Strategic Selling in Action: Getting the Most From the Miller Heiman Framework
Strategic Selling involves a lot of work up front, but when done correctly, it can create serious long-term returns. To increase your chances of success, you need to approach this framework with the right systems, tools, and processes in place.
Here are some areas to consider to make Strategic Selling as impactful as possible:
Data and information storage
Strategic Selling involves learning and storing a lot of information about your contacts. While a standard CRM can help you keep track of names, job titles, and contact information, you’ll want a tool with comprehensive note taking and organization features.

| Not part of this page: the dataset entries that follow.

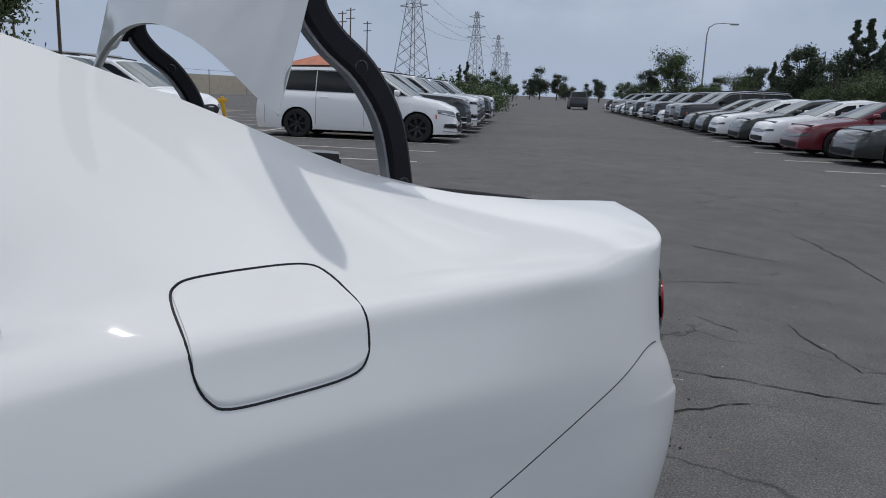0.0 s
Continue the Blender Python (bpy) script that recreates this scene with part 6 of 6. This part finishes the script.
broad = [tree(lot(-66, 92), 11, 5.0, M["leaf"], 5 + k, "broad green tree behind the wall" if k else "tall broad green tree behind the wall", False, 0.20, 560) for k in range(3)]
dark = [tree(lot(235, -62), 12, 4.2, M["leaf_dark"], 15 + k, "dark evergreen tree at the edge of the lot", False, 0.20, 560) for k in range(2)]
conif = [tree(lot(245, -70), 14, 3.0, M["leaf_dark"], 25 + k, "dark pointed conifer at the edge of the lot", True, 0.18, 330) for k in range(2)]


def grow(src, a, b, s, rz=0):
    p_ = lot(a, b)
    return copy_thing(src, Matrix.Translation(p_) @ Matrix.Rotation(radians(rz), 4, "Z") @ Matrix.Diagonal((s, s, s, 1)))


rng = random.Random(77)
# behind the side wall, seen over the off-roaders
for a, b, s in ((-70, 14, 0.42), (-76, 22, 0.52), (-78, 25, 0.46), (-80, 40, 0.55), (-72, 8, 0.40), (-88, 60, 0.55)):
    grow(broad[rng.randrange(3)], a, b, s, rng.uniform(0, 360))
# behind the far wall
for k in (0, 1, 2, 3, 4, 5, 6, 7, 8, 9, 11, 12, 13):
    grow(broad[rng.randrange(3)], -60 + k * 6.4 + rng.uniform(-2, 2), 74 + rng.uniform(0, 4), rng.uniform(0.55, 0.95), rng.uniform(0, 360))
# across the aisle and at its end
for x, y, h, src, hs in (
        (33.5, -0.9, 6.2, broad[2], 11),
        (57.4, -73.1, 6.7, broad[0], 11),
        (62.8, -75.1, 5.0, dark[1], 12),
        (51.9, -73.4, 4.1, dark[0], 12),
        (47.9, -73.7, 4.6, conif[1], 14),
        (46.3, -68.8, 3.9, broad[0], 11),
        (40.1, -66.8, 6.0, conif[1], 14),
        (37.7, -66.0, 6.4, dark[0], 12),
        (35.5, -64.9, 6.6, dark[1], 12),
        (31.7, -62.4, 8.3, conif[0], 14),
        (31.7, -64.7, 8.6, conif[1], 14),
        (29.7, -63.4, 7.9, conif[0], 14),
        (25.8, -54.2, 3.9, broad[1], 11),
        (31.5, -60.3, 4.9, dark[0], 12),
        (143.4, -150.5, 6.2, dark[1], 12),
        (131.5, -134.2, 4.6, dark[0], 12),
        (173.0, -163.2, 8.0, dark[1], 12),
        (183.9, -166.2, 10.1, dark[0], 12),
        (206.7, -154.2, 11.6, conif[1], 14),
        (200.1, -146.3, 10.1, conif[0], 14),
        (105.6, -117.4, 4.6, broad[1], 11),
        (84.2, -96.3, 3.6, broad[0], 11),
):
    s = h / hs
    copy_thing(src, Matrix.Translation((x, y, 0)) @ Matrix.Rotation(x, 4, "Z") @ Matrix.Diagonal((s, s, s, 1)))
for k in range(26):
    a = 60 + k * 3.2
    grow((dark + broad)[rng.randrange(5)], a, -44 + rng.uniform(-4, 4), rng.uniform(0.28, 0.45), rng.uniform(0, 360))
for k in range(22):
    grow((dark + broad)[rng.randrange(5)], 170 + k * 9, rng.uniform(-30, 30), rng.uniform(0.35, 0.6), rng.uniform(0, 360))
# hedge at the end of the near row
bm_cl = [(rng.uniform(-2.2, 2.2), k * 1.3, rng.uniform(0.4, 1.3), 0.95) for k in range(26)]
hp_ = lot(38, 5)
hedge = thing("hedge", "long green clipped hedge beside the lot", "hedge", m=pose(hp_.x, hp_.y, 0, 0, 0, 138 + 90 + 0))
hc = new("foliage", crown_mesh("foliage", bm_cl, 520, 1, 0.10, 4, M["leaf"]))
hc.parent = hedge
hedge.matrix_basis = Matrix.Translation(hp_) @ Matrix.Rotation(radians(-132), 4, "Z")
wall_run(lot(10, -14.2), lot(78, -14.2), 1.3, "wall_near", "low dark wall behind the parked cars", M["dark_wood"], 0.2, 3)
for k in range(34):
    grow((dark[0], broad[0], broad[1])[k % 3], 12 + k * 2.3, -16.5 + rng.uniform(-1, 1), rng.uniform(0.16, 0.26), rng.uniform(0, 360))
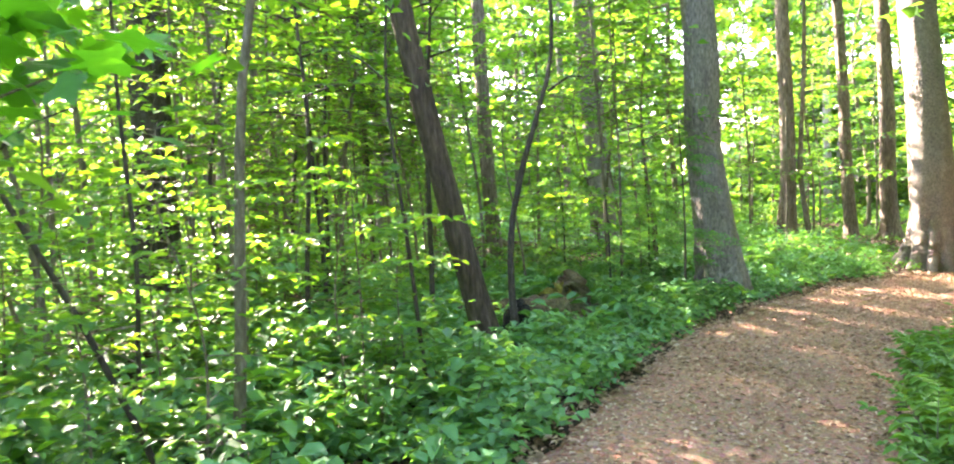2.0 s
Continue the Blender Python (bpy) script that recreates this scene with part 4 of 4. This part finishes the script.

Weflow’s notes feature is designed for sales teams, embedding Salesforce fields to make it easier to capture and store data. You can even use templates and checklists to ensure you’re covering all your bases and capturing the right information.
Team collaboration and communication
Strategic Selling can be a team effort, which means you need to be able to easily share your notes and insights with team members. Having tools that make collaboration and communication easy can make Strategic Selling easier on everyone.
Weflow has options for sharing notes with relevant team members, as well as keeping certain notes private. This gives your team the option to share information that is important to others while not forcing them to share everything.
Task and activity management
When you’re building relationships with many different contacts at different stages of the sales funnel, it can be challenging to keep track of everything you’ve done and what still needs to be completed.
Weflow’s task manager makes adding tasks and delegating responsibilities easy. You can even add priorities, due dates, and access tasks from your calendar or inbox so you can quickly check in on the status of your tasks.
Strategic Selling is a powerful framework for researching your contacts and determining the right strategy to convince them to convert, but it works best when paired with another methodology like SNAP Selling or the SPICED Sales Framework.